-- START DATA EXCERPT --

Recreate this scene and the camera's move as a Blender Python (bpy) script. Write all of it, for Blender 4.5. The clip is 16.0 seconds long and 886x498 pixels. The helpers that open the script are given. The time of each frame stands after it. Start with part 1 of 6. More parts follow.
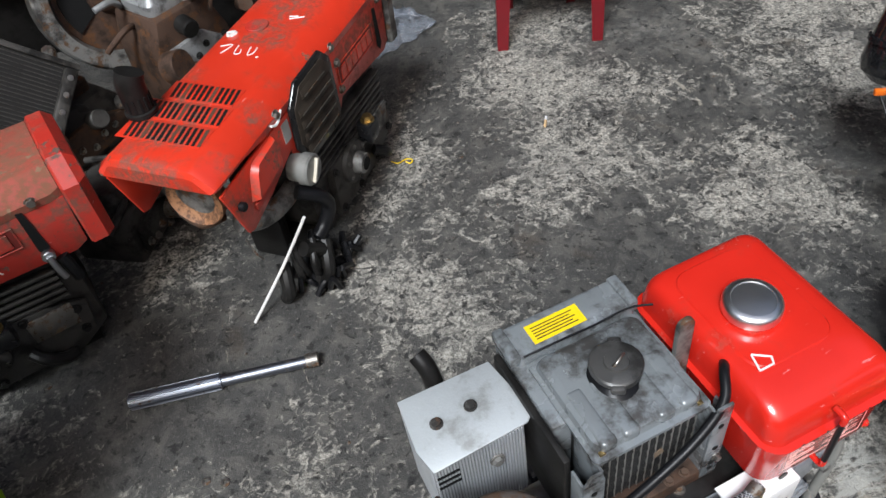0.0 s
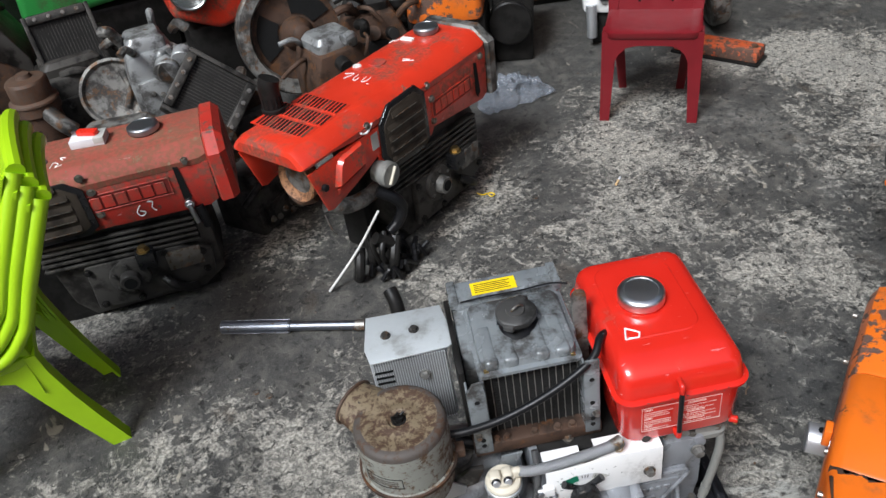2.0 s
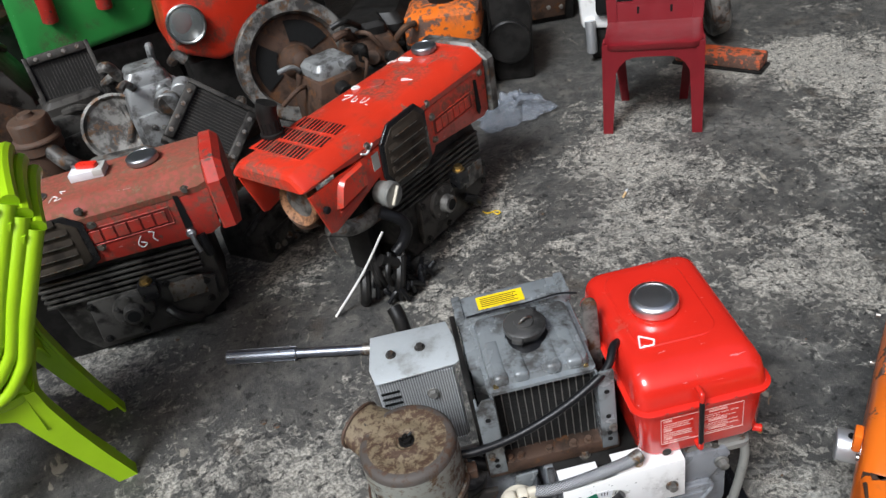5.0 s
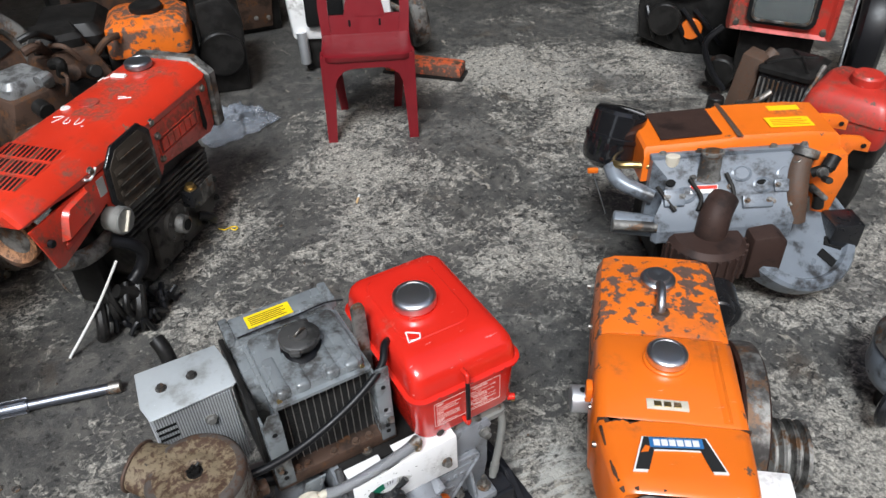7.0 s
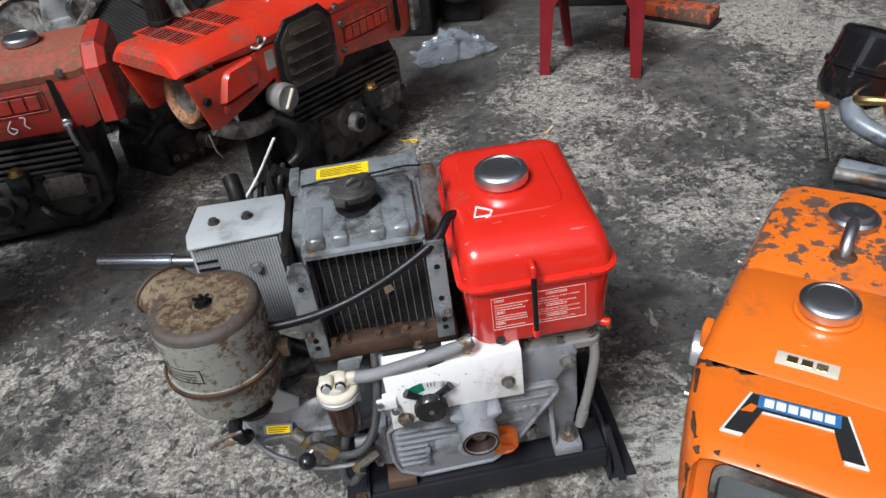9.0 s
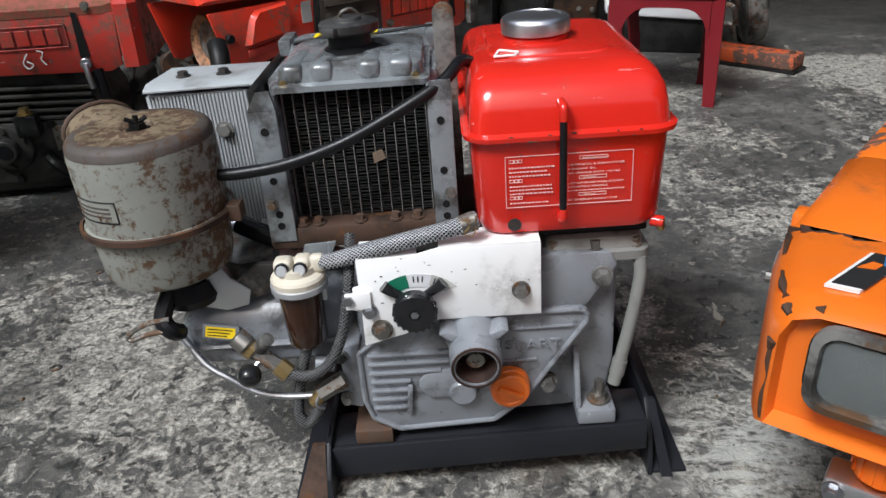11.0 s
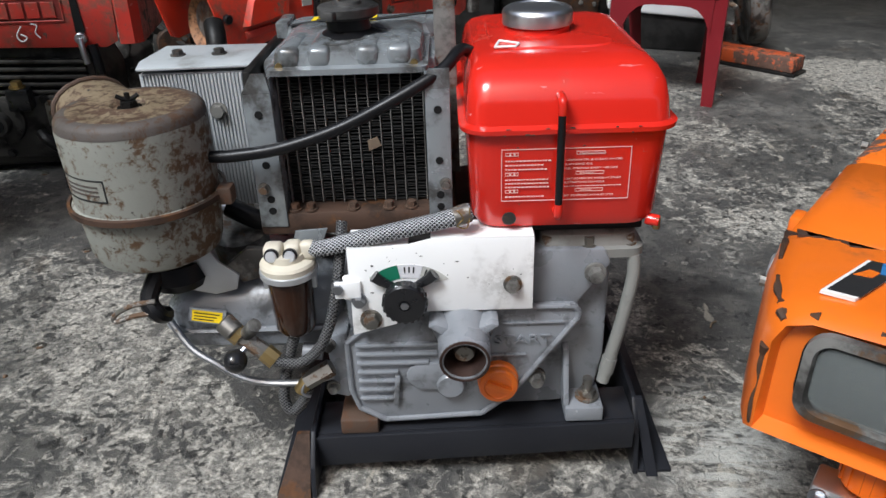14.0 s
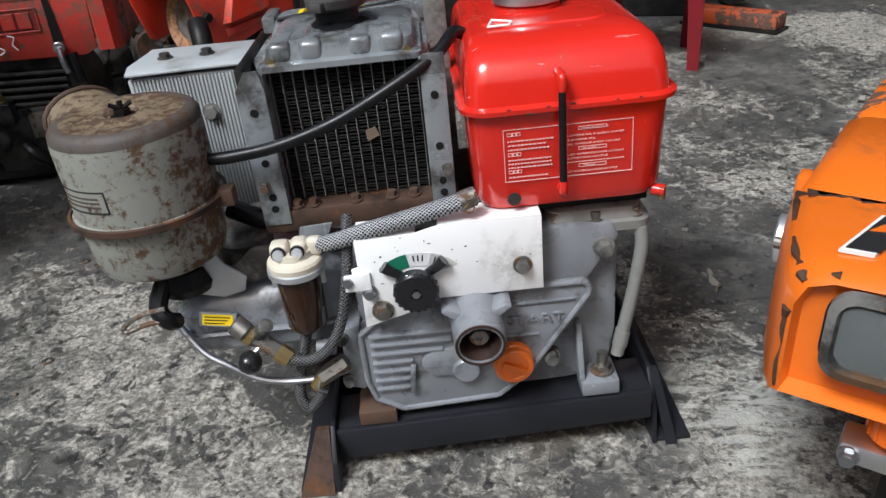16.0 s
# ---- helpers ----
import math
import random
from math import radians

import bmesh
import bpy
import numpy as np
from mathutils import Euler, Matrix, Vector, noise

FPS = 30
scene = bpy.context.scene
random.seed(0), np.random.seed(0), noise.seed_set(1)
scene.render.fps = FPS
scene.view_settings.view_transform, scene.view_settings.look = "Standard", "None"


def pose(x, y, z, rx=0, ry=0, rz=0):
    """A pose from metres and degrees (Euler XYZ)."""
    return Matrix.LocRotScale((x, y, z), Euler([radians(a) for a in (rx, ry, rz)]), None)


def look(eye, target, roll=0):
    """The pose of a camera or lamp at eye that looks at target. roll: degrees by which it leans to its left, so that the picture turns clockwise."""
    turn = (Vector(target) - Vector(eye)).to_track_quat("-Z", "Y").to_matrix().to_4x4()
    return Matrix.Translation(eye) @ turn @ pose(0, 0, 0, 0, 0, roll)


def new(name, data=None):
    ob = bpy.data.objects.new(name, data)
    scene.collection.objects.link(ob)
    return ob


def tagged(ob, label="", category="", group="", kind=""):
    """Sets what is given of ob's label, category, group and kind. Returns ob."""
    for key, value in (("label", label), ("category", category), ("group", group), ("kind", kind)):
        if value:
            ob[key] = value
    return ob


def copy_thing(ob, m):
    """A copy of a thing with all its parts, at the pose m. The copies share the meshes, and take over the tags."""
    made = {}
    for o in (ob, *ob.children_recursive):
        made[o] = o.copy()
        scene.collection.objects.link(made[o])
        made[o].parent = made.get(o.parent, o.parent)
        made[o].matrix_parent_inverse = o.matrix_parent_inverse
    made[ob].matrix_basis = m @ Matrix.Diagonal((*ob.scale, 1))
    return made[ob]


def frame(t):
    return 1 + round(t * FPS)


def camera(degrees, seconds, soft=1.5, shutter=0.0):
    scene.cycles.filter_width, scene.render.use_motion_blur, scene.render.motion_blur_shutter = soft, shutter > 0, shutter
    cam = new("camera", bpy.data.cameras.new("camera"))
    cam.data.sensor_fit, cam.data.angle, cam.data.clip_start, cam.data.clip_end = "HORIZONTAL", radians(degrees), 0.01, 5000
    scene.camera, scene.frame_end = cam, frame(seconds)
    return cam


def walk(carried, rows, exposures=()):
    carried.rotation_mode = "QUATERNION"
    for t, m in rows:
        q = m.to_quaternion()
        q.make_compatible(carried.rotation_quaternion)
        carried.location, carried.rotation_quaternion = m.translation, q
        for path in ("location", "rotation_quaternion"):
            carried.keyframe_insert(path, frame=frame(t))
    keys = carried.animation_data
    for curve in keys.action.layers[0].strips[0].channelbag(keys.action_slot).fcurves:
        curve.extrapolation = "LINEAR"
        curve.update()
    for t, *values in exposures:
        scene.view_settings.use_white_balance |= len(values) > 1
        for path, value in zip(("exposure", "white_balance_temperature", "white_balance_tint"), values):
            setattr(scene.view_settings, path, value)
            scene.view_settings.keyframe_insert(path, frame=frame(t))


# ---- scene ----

-- END DATA EXCERPT --

■ TO DO: Omitting all images, print the listing exactly.

■ TASK RESPONSE:
Recreate this scene and the camera's move as a Blender Python (bpy) script. Write all of it, for Blender 4.5. The clip is 16.0 seconds long and 886x498 pixels. The helpers that open the script are given. The time of each frame stands after it. Start with part 1 of 6. More parts follow.
0.0 s
2.0 s
5.0 s
7.0 s
9.0 s
11.0 s
14.0 s
16.0 s
# ---- helpers ----
import math
import random
from math import radians

import bmesh
import bpy
import numpy as np
from mathutils import Euler, Matrix, Vector, noise

FPS = 30
scene = bpy.context.scene
random.seed(0), np.random.seed(0), noise.seed_set(1)
scene.render.fps = FPS
scene.view_settings.view_transform, scene.view_settings.look = "Standard", "None"


def pose(x, y, z, rx=0, ry=0, rz=0):
    """A pose from metres and degrees (Euler XYZ)."""
    return Matrix.LocRotScale((x, y, z), Euler([radians(a) for a in (rx, ry, rz)]), None)


def look(eye, target, roll=0):
    """The pose of a camera or lamp at eye that looks at target. roll: degrees by which it leans to its left, so that the picture turns clockwise."""
    turn = (Vector(target) - Vector(eye)).to_track_quat("-Z", "Y").to_matrix().to_4x4()
    return Matrix.Translation(eye) @ turn @ pose(0, 0, 0, 0, 0, roll)


def new(name, data=None):
    ob = bpy.data.objects.new(name, data)
    scene.collection.objects.link(ob)
    return ob


def tagged(ob, label="", category="", group="", kind=""):
    """Sets what is given of ob's label, category, group and kind. Returns ob."""
    for key, value in (("label", label), ("category", category), ("group", group), ("kind", kind)):
        if value:
            ob[key] = value
    return ob


def copy_thing(ob, m):
    """A copy of a thing with all its parts, at the pose m. The copies share the meshes, and take over the tags."""
    made = {}
    for o in (ob, *ob.children_recursive):
        made[o] = o.copy()
        scene.collection.objects.link(made[o])
        made[o].parent = made.get(o.parent, o.parent)
        made[o].matrix_parent_inverse = o.matrix_parent_inverse
    made[ob].matrix_basis = m @ Matrix.Diagonal((*ob.scale, 1))
    return made[ob]


def frame(t):
    return 1 + round(t * FPS)


def camera(degrees, seconds, soft=1.5, shutter=0.0):
    scene.cycles.filter_width, scene.render.use_motion_blur, scene.render.motion_blur_shutter = soft, shutter > 0, shutter
    cam = new("camera", bpy.data.cameras.new("camera"))
    cam.data.sensor_fit, cam.data.angle, cam.data.clip_start, cam.data.clip_end = "HORIZONTAL", radians(degrees), 0.01, 5000
    scene.camera, scene.frame_end = cam, frame(seconds)
    return cam


def walk(carried, rows, exposures=()):
    carried.rotation_mode = "QUATERNION"
    for t, m in rows:
        q = m.to_quaternion()
        q.make_compatible(carried.rotation_quaternion)
        carried.location, carried.rotation_quaternion = m.translation, q
        for path in ("location", "rotation_quaternion"):
            carried.keyframe_insert(path, frame=frame(t))
    keys = carried.animation_data
    for curve in keys.action.layers[0].strips[0].channelbag(keys.action_slot).fcurves:
        curve.extrapolation = "LINEAR"
        curve.update()
    for t, *values in exposures:
        scene.view_settings.use_white_balance |= len(values) > 1
        for path, value in zip(("exposure", "white_balance_temperature", "white_balance_tint"), values):
            setattr(scene.view_settings, path, value)
            scene.view_settings.keyframe_insert(path, frame=frame(t))


# ---- scene ----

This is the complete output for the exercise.